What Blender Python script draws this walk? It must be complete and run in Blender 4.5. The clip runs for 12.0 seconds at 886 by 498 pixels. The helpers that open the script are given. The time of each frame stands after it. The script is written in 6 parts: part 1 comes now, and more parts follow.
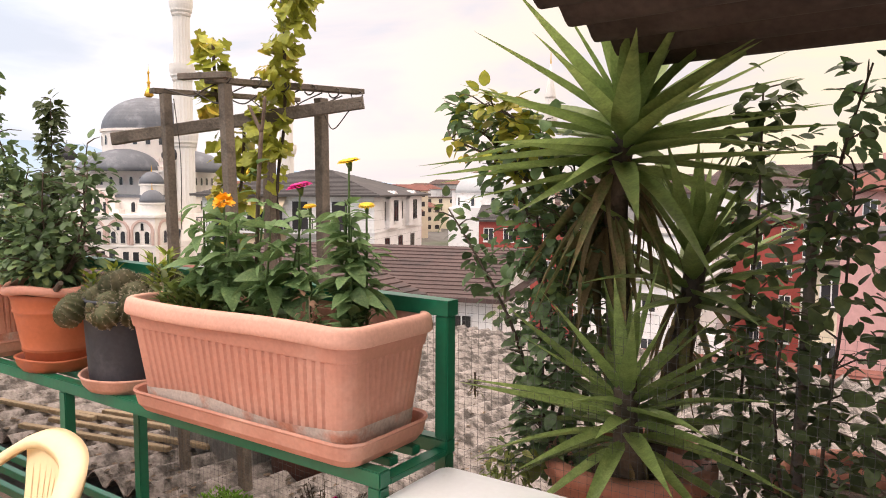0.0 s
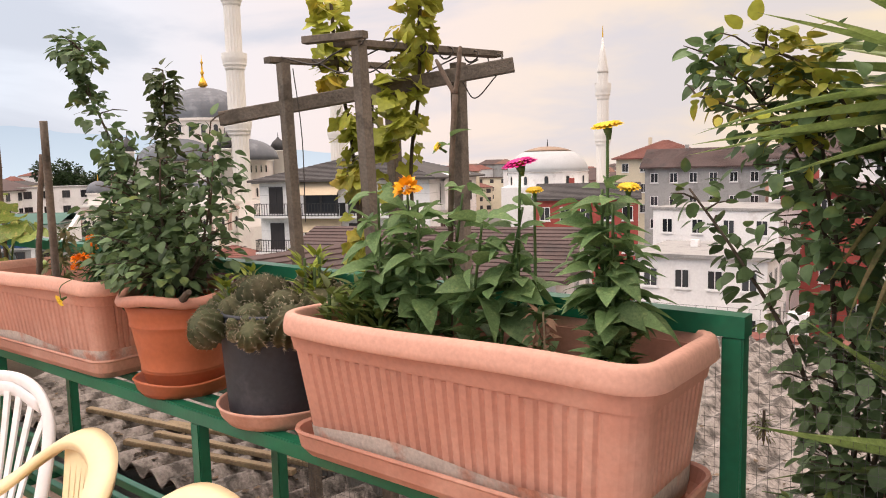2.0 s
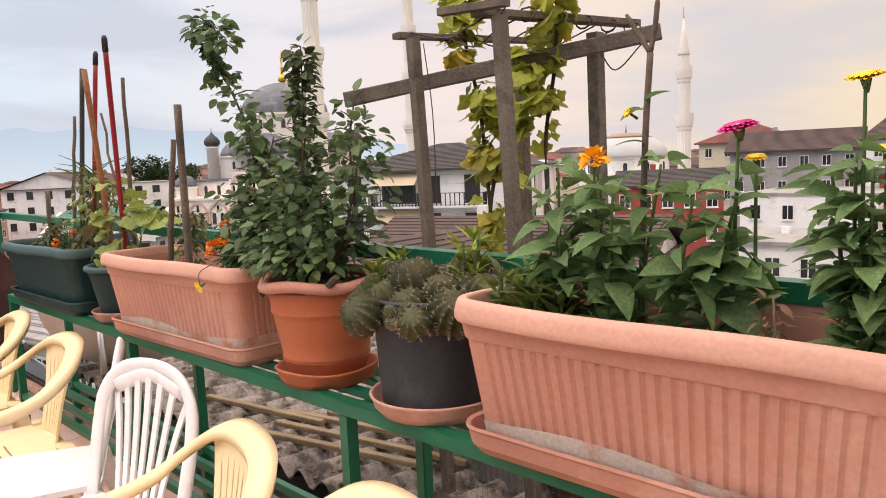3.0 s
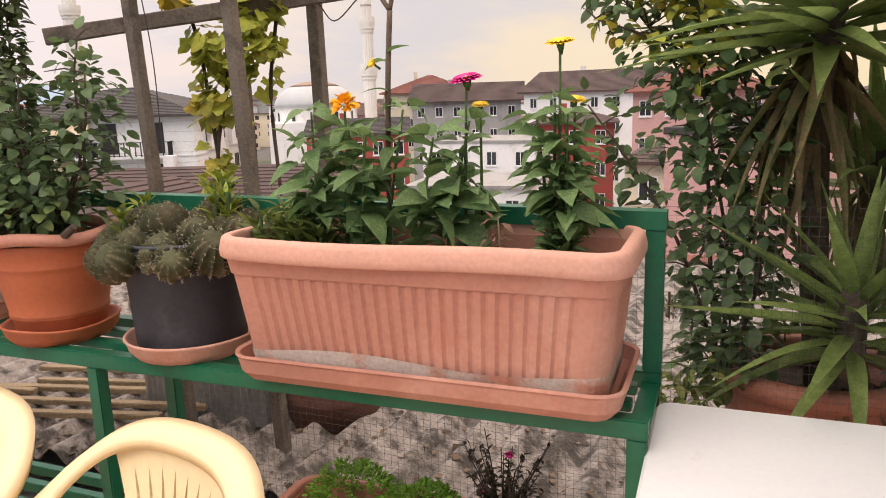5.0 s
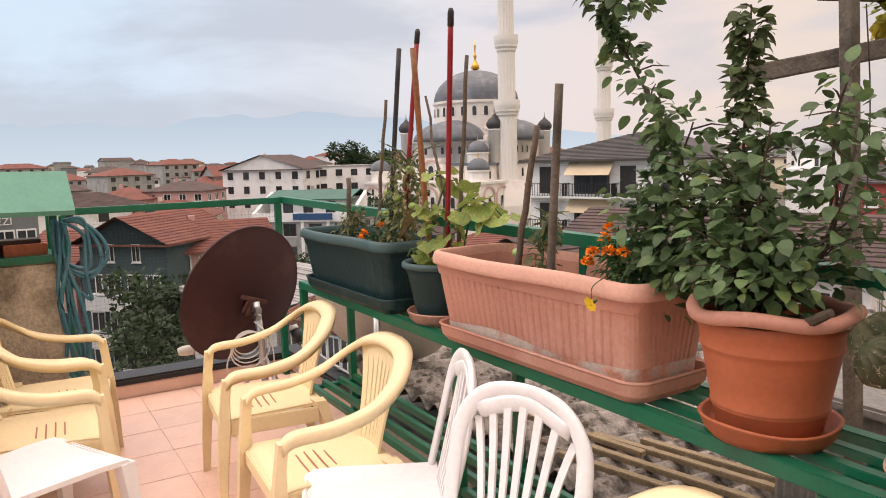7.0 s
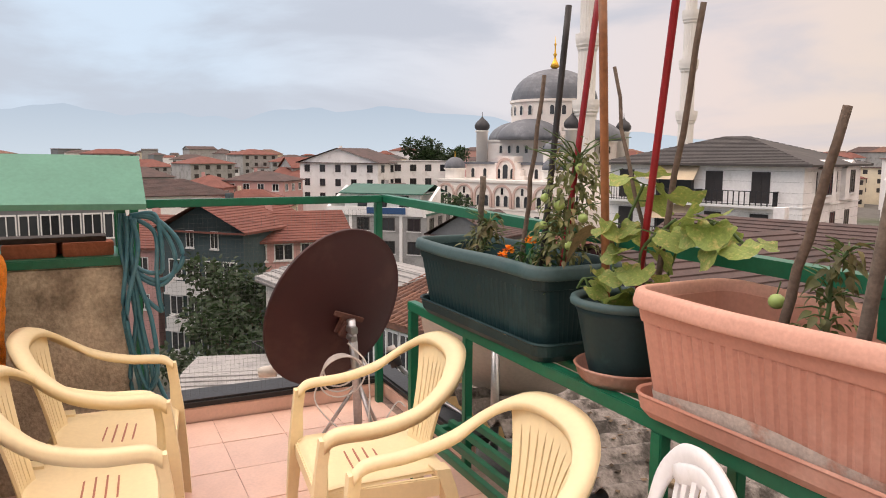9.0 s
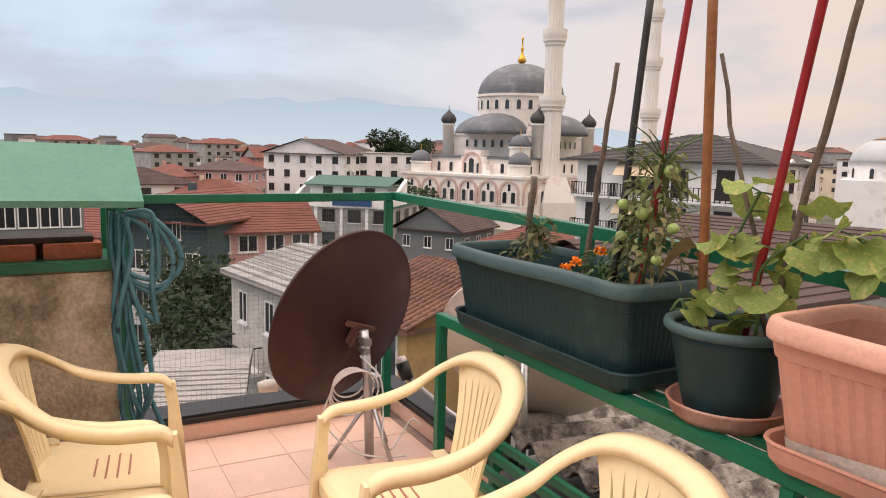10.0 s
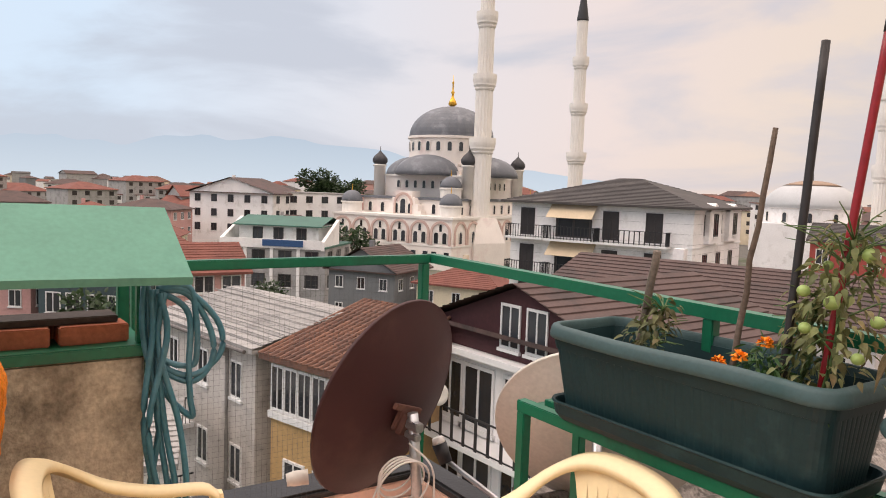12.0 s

________________________________________

--- TASK DIRECTIONS ---
Reproduce the material word for word. Any pictures should be left out of the copy.

--- TASK ANSWER ---
What Blender Python script draws this walk? It must be complete and run in Blender 4.5. The clip runs for 12.0 seconds at 886 by 498 pixels. The helpers that open the script are given. The time of each frame stands after it. The script is written in 6 parts: part 1 comes now, and more parts follow.
0.0 s
2.0 s
3.0 s
5.0 s
7.0 s
9.0 s
10.0 s
12.0 s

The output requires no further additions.